The Douglas-Rachford method is a method to solve a monotone inclusion {0\in (A+B)x} with two maximally monotone operators {A,B} defined on a Hilbert space {X}. The method uses the resolvents {(I + \lambda A)^{-1}} and {(I + \lambda B)^{-1}} and produces two sequences of iterates

\displaystyle \begin{array}{rcl} x^{k+1}& =& (I + \lambda B)^{-1}(v^k)\\ v^{k+1} & = & v^k + (I+\lambda A)^{-1}(2x^{k+1} - v^k) -x^{k+1}. \end{array}

Looks pretty opaque to me and I did not have some good intuition where this methods comes from and why it should work. Here’s a way I can remember (and which is copied from “Preconditioned Douglas-Rachford Splitting Methods for Convex-Concave Saddle-Point Problems” by Hongpeng Sun and Kristian Bredies):

Substituting {w = Ax} gives the optimality system

\displaystyle 0 \in w + Bx,\qquad 0 \in -x + A^{-1} w

or, written differently

\displaystyle 0 \in \begin{bmatrix} B & I\\ -I & A^{-1} \end{bmatrix} \begin{bmatrix} x\\w \end{bmatrix}.

This is again a monotone inclusion, but now on {X\times X}. We introduce the positive definite operator

\displaystyle M = \begin{bmatrix} I & -I\\ -I & I \end{bmatrix}

and perform the iteration

\displaystyle (M + \begin{bmatrix} B & I\\ -I & A^{-1} \end{bmatrix}) \begin{bmatrix} x^{k+1}\\w^{k+1} \end{bmatrix} \ni M \begin{bmatrix} x^k\\w^k \end{bmatrix}.

(This is basically the same as applying the proximal point method to the preconditioned inclusion

\displaystyle 0\in M^{-1} \begin{bmatrix} B & I\\ -I & A^{-1} \end{bmatrix} \begin{bmatrix} x\\w \end{bmatrix}.)
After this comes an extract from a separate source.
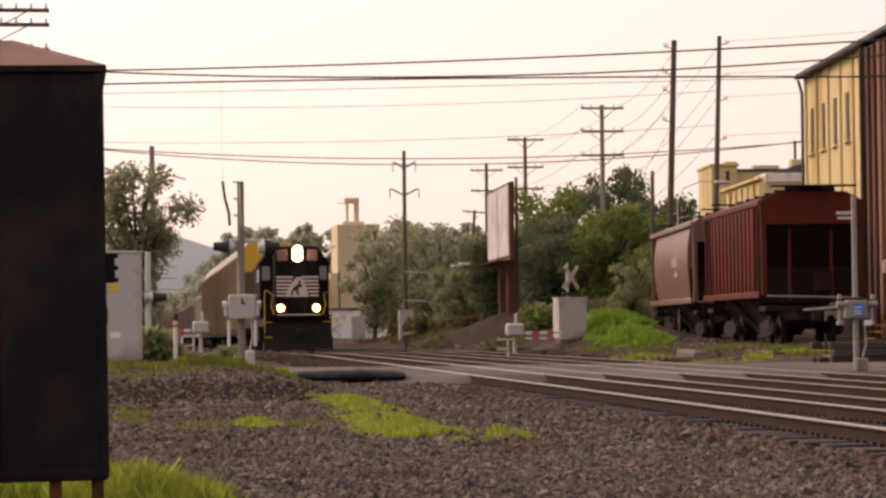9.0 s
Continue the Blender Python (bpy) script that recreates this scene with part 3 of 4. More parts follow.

Writing out the iteration gives

\displaystyle \begin{array}{rcl} x^{k+1} & = &(I + B)^{-1}(x^k - w^k)\\ w^{k+1} & = &(I + A^{-1})^{-1}(w^k + 2x^{k+1} - x^k). \end{array}

Now, applying the Moreau identity for monotone operators ({(I + A)^{-1} + (I+A^{-1})^{-1} = I}), gives

\displaystyle \begin{array}{rcl} x^{k+1} & = &(I + B)^{-1}(x^k - w^k)\\ w^{k+1} & = &w^k + 2x^{k+1} - x^k - (I + A)^{-1}(w^k + 2x^{k+1} - x^k) \end{array}

substituting {v^k = x^k - w^k} finally gives Douglas-Rachford:

\displaystyle \begin{array}{rcl} x^{k+1} & = &(I + B)^{-1}(v^k)\\ v^{k+1} & = & -x^{k+1} + v^k + (I + A)^{-1}(2x^{k+1} - v^k) \end{array}

(besides the stepsize {\lambda} which we would get by starting with the equivalent inclusion {0 \in \lambda(A+B)x} in the first place).

Probably the shortest derivation of Douglas-Rachford I have seen. Oh, and also the (weak) convergence proof comes for free: It’s a proximal point iteration and you just use the result by Rockafellar from “Monotone operators and the proximal point algorithm”, SIAM J. Control and Optimization 14(5), 1976.